### STATED PROBLEM
Every line from the one with "carried.keyframe_insert(path, frame=frame(t))" to the one with "scene.view_settings.keyframe_insert(path, frame=frame(t))", including those two, is to be copied exactly; all other lines of the entries below are left out.

- - - - - - -

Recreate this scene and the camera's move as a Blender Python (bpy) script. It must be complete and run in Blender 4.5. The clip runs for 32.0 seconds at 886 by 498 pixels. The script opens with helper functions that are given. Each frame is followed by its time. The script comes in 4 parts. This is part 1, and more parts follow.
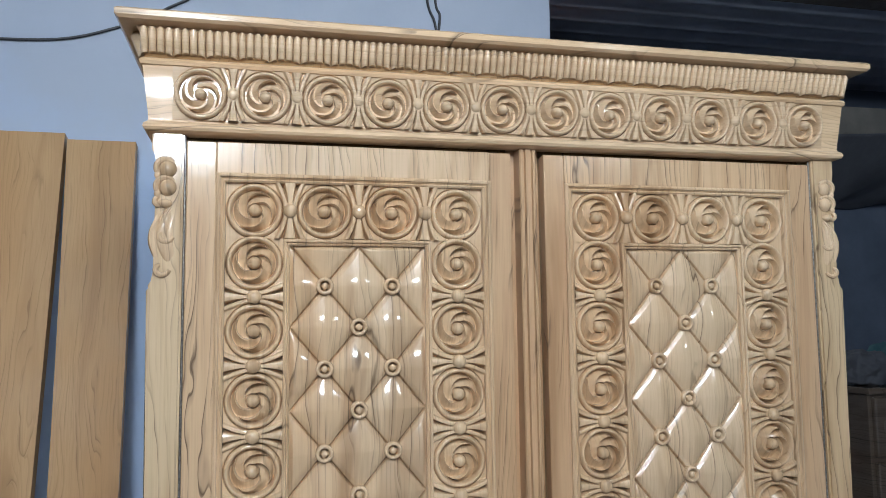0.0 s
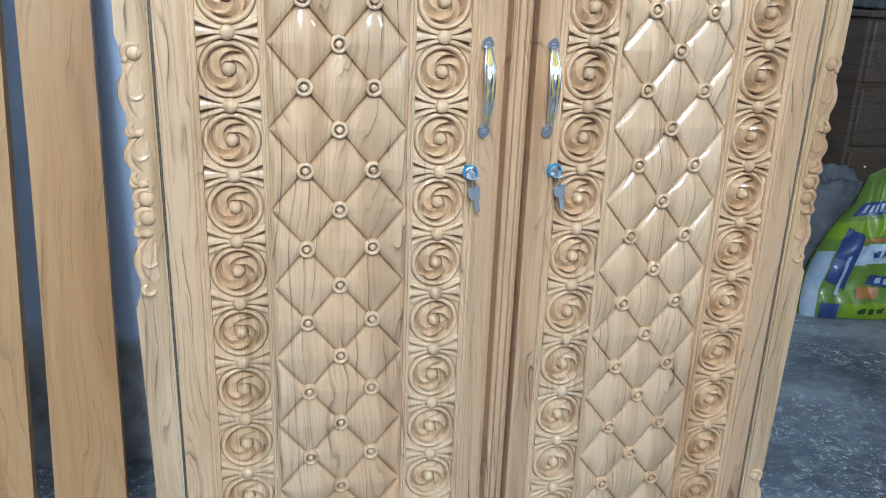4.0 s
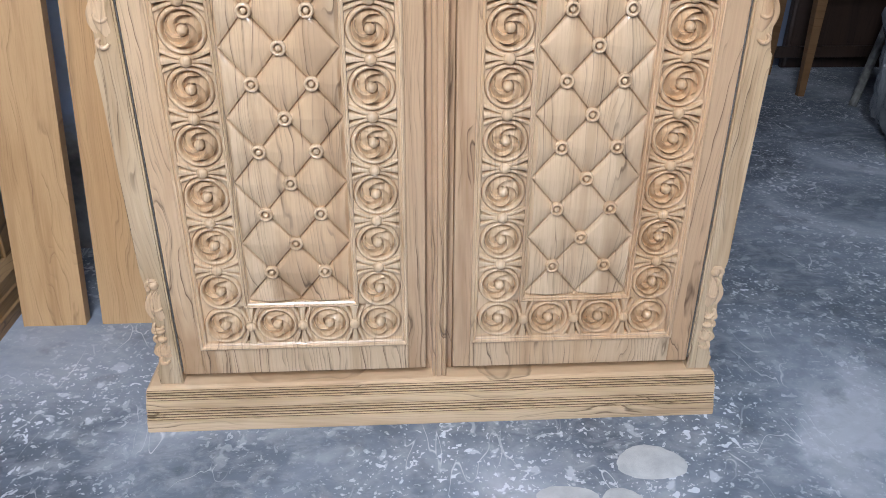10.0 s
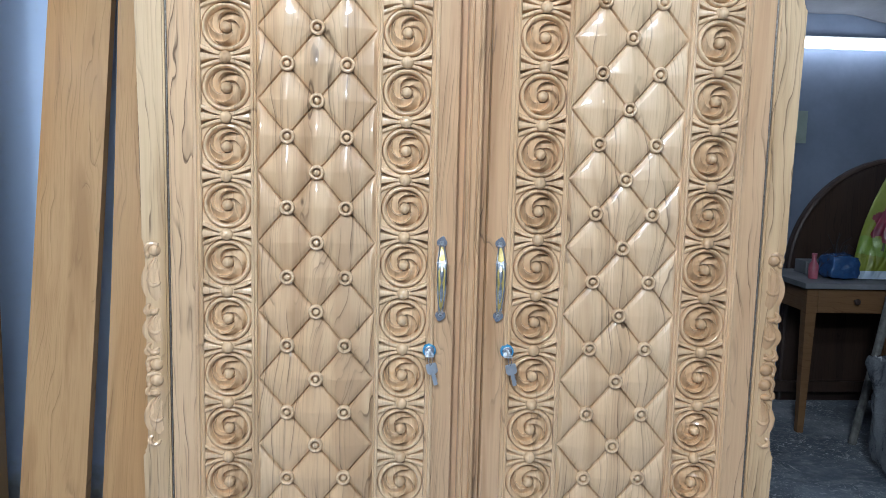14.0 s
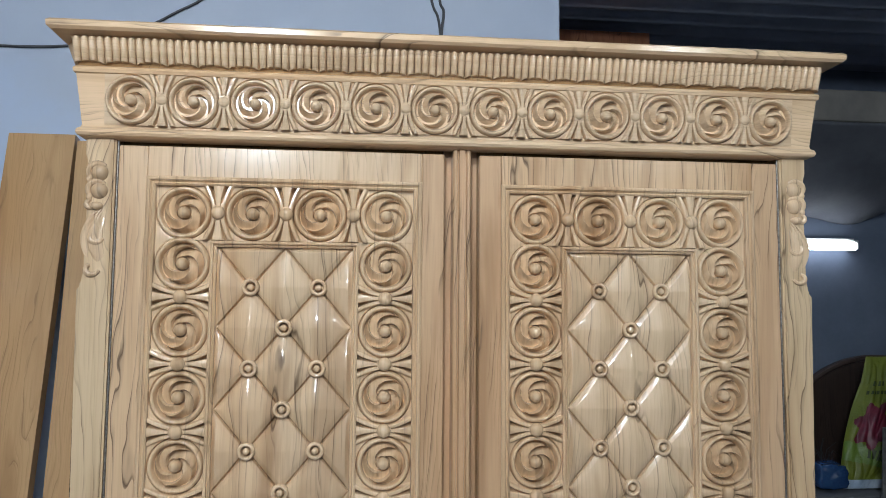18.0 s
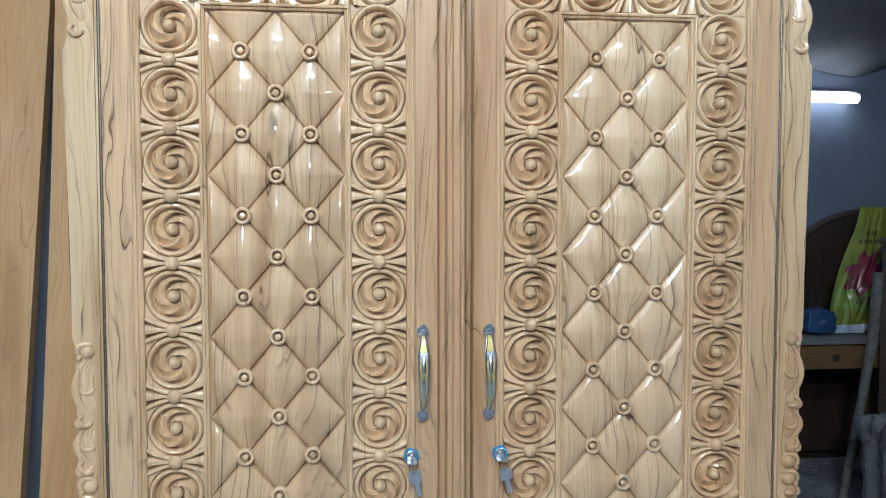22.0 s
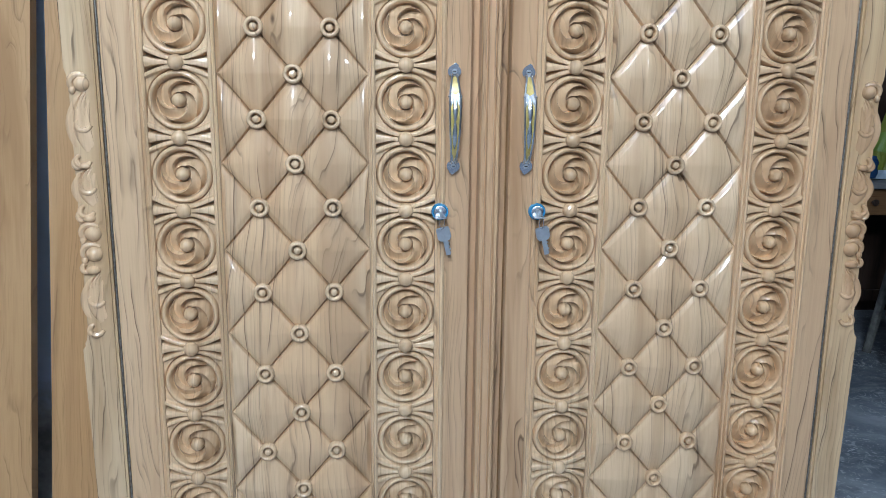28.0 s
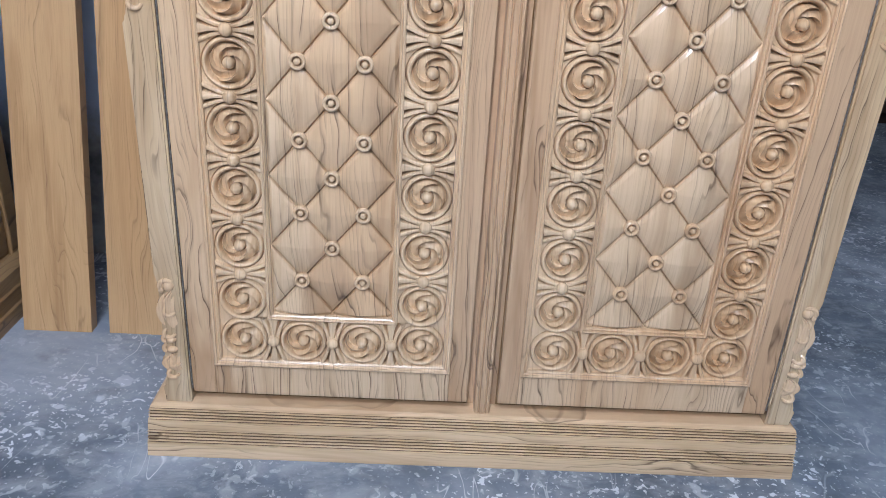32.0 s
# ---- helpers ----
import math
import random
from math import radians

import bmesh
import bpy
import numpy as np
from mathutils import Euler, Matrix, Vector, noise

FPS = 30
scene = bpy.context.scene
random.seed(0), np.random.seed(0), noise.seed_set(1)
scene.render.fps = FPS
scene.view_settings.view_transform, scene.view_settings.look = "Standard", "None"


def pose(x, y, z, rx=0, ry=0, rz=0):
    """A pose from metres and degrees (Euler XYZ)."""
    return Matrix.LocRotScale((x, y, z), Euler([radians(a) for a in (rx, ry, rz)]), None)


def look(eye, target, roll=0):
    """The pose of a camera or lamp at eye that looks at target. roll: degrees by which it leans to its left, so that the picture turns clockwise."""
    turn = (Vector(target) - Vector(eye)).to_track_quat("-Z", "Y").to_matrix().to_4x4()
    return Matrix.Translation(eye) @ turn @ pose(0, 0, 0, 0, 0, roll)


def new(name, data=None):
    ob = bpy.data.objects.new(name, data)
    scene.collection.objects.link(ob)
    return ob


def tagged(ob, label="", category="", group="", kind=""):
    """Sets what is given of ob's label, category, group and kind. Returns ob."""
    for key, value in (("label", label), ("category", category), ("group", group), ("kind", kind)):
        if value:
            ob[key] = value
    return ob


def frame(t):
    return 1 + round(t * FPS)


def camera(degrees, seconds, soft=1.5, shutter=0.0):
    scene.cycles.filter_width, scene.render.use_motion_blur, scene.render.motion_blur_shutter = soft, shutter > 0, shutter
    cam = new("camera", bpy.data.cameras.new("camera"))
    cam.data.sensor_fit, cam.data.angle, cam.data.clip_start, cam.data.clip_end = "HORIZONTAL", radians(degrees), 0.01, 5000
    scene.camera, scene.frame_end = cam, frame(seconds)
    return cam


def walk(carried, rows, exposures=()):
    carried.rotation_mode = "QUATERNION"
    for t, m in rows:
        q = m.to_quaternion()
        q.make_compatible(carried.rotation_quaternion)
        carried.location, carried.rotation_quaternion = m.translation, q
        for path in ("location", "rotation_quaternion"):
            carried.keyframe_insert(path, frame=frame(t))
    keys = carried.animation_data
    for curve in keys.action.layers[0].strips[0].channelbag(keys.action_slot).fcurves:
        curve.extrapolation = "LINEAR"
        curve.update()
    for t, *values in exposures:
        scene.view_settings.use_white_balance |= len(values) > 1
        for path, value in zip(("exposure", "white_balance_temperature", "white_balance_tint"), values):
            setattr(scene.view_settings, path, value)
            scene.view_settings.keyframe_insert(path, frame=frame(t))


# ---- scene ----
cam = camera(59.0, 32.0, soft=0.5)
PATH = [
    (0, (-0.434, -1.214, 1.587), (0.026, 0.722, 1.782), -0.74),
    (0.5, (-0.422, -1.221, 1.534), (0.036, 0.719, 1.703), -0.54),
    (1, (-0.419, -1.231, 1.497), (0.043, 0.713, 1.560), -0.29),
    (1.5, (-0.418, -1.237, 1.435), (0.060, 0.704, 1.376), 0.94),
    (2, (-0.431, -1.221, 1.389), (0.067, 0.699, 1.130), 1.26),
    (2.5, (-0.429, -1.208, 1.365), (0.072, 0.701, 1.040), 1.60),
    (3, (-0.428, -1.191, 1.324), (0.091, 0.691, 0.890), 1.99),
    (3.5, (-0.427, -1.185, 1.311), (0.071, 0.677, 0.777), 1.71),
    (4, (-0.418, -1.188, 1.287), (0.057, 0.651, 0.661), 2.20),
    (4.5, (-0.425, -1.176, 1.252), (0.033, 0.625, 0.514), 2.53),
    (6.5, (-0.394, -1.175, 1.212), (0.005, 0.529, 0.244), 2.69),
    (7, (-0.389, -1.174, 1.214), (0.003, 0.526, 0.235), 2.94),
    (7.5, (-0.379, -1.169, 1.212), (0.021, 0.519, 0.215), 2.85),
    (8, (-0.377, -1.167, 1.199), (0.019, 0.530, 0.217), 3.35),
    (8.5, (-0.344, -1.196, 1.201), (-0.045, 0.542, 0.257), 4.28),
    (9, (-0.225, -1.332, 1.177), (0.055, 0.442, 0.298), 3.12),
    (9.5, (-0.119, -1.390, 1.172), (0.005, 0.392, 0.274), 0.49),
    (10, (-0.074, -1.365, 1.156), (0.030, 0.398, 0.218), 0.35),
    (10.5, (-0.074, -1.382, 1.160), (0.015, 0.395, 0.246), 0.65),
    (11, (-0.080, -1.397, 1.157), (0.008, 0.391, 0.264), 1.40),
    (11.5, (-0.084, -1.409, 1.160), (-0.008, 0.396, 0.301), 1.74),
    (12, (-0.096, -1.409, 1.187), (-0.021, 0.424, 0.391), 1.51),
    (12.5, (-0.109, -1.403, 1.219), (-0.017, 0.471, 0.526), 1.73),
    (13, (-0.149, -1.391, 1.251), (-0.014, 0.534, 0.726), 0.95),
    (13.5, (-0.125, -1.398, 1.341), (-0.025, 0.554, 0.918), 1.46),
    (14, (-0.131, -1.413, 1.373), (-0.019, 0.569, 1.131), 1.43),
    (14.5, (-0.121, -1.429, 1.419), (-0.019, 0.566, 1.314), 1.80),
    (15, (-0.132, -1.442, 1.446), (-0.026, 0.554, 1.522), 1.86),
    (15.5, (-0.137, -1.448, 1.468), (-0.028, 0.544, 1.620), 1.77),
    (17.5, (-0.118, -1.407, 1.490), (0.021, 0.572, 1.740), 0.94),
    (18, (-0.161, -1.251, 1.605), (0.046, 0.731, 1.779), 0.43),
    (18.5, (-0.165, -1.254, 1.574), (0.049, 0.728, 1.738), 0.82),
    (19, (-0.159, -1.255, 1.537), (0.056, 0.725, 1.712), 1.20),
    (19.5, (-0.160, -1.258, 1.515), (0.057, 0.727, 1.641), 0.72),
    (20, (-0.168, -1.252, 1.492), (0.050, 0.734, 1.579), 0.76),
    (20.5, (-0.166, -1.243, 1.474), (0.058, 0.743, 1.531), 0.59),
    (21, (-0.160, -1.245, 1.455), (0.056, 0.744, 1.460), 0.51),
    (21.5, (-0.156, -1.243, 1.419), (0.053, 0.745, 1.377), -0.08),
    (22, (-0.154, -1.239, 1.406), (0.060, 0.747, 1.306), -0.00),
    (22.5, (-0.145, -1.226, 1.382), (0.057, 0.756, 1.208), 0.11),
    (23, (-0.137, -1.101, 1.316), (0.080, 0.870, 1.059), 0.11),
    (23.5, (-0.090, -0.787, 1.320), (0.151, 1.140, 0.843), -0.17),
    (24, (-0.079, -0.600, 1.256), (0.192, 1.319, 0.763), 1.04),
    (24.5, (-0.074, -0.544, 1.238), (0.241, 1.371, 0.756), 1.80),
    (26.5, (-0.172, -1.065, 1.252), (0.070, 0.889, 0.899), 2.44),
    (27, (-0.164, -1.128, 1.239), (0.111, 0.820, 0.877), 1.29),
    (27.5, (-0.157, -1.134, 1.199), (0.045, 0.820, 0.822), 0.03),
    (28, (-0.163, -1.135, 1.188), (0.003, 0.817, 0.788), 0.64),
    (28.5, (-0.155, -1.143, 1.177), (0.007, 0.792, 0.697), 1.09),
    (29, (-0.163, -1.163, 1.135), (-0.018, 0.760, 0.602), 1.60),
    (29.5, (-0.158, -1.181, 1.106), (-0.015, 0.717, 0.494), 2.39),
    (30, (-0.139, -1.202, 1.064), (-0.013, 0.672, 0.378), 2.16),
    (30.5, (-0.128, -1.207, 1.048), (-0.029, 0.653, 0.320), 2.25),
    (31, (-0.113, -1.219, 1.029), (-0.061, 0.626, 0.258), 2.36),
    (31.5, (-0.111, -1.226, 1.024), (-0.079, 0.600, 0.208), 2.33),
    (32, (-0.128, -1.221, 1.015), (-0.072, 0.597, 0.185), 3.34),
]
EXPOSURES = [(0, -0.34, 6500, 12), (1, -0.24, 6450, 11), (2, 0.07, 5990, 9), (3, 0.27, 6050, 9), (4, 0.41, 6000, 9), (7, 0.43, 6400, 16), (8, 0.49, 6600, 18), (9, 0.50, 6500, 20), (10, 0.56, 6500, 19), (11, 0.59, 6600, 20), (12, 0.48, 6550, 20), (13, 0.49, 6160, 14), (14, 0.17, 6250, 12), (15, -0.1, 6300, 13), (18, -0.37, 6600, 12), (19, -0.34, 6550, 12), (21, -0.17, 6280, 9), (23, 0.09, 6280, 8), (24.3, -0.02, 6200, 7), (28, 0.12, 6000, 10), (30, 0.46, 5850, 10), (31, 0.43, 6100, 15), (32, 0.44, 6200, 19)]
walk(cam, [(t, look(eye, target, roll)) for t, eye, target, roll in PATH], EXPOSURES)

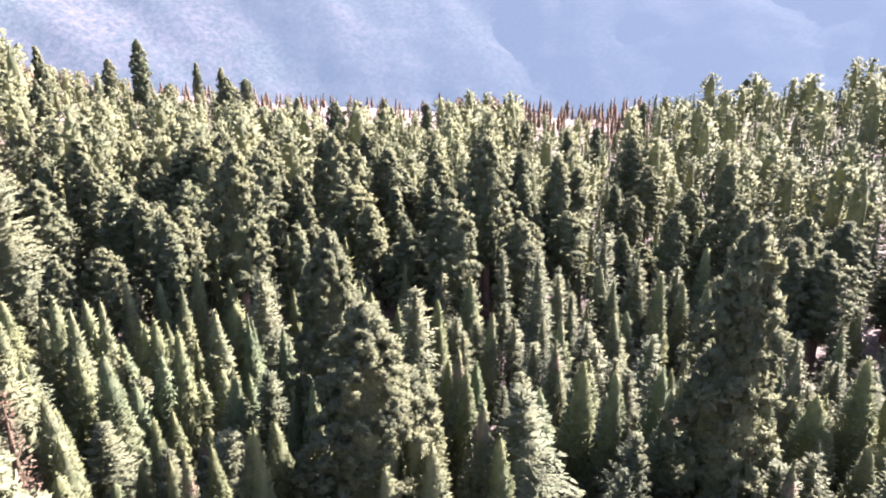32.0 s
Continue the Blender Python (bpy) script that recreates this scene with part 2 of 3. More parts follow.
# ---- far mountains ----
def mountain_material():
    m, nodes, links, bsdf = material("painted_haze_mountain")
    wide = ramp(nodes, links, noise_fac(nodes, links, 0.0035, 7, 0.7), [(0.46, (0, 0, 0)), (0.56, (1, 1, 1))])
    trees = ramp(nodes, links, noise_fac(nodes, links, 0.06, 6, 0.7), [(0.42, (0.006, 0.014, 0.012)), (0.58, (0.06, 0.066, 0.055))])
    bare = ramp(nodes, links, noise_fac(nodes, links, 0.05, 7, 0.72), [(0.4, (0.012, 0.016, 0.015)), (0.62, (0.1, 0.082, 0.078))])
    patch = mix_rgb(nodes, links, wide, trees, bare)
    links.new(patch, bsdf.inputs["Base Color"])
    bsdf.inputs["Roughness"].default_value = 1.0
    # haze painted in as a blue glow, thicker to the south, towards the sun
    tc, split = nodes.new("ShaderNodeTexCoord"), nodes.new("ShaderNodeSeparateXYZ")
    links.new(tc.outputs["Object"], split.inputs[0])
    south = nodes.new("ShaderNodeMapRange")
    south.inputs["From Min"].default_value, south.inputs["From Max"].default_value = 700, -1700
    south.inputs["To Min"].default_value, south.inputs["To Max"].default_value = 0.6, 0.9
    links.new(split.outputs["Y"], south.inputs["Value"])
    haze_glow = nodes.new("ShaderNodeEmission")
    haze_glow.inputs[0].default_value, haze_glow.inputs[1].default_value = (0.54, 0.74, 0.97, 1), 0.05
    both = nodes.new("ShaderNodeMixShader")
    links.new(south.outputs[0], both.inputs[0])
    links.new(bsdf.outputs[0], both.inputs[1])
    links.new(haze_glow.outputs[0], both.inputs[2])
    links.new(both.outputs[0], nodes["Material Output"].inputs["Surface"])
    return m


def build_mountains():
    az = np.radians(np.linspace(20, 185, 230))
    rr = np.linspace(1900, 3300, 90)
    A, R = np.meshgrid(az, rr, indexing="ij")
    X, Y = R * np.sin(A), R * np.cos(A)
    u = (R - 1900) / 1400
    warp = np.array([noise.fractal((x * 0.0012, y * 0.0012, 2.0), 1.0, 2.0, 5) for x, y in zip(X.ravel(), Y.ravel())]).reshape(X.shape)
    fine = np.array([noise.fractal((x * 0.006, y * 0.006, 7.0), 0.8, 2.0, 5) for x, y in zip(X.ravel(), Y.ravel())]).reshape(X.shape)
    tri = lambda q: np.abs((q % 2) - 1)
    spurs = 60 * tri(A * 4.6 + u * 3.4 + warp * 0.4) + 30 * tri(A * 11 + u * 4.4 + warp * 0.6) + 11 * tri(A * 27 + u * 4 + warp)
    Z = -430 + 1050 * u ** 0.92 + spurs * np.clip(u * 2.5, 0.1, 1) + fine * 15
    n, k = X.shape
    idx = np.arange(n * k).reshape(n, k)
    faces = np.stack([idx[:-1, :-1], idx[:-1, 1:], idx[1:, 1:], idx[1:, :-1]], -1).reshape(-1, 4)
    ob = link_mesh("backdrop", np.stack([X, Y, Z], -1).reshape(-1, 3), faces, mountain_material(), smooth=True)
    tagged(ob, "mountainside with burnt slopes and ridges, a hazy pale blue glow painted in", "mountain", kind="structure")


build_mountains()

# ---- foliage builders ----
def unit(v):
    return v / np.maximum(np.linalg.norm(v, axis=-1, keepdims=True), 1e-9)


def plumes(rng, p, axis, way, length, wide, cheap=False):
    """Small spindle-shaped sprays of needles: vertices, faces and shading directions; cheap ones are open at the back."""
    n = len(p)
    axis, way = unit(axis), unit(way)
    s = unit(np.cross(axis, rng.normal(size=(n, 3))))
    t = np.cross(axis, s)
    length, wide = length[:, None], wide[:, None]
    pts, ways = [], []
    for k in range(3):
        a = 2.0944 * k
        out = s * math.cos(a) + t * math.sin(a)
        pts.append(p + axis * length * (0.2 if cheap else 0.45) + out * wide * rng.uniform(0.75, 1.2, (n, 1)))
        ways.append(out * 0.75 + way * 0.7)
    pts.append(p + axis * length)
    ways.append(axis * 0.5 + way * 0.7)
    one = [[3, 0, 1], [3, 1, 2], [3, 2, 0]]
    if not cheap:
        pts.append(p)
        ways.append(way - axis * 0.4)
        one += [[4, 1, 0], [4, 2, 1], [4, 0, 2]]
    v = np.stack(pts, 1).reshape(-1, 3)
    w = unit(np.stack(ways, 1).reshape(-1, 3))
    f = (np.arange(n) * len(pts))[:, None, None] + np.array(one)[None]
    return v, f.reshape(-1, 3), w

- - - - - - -

### RESPONSE TO THE EXERCISE
            carried.keyframe_insert(path, frame=frame(t))
    keys = carried.animation_data
    for curve in keys.action.layers[0].strips[0].channelbag(keys.action_slot).fcurves:
        curve.extrapolation = "LINEAR"
        curve.update()
    for t, *values in exposures:
        scene.view_settings.use_white_balance |= len(values) > 1
        for path, value in zip(("exposure", "white_balance_temperature", "white_balance_tint"), values):
            setattr(scene.view_settings, path, value)
            scene.view_settings.keyframe_insert(path, frame=frame(t))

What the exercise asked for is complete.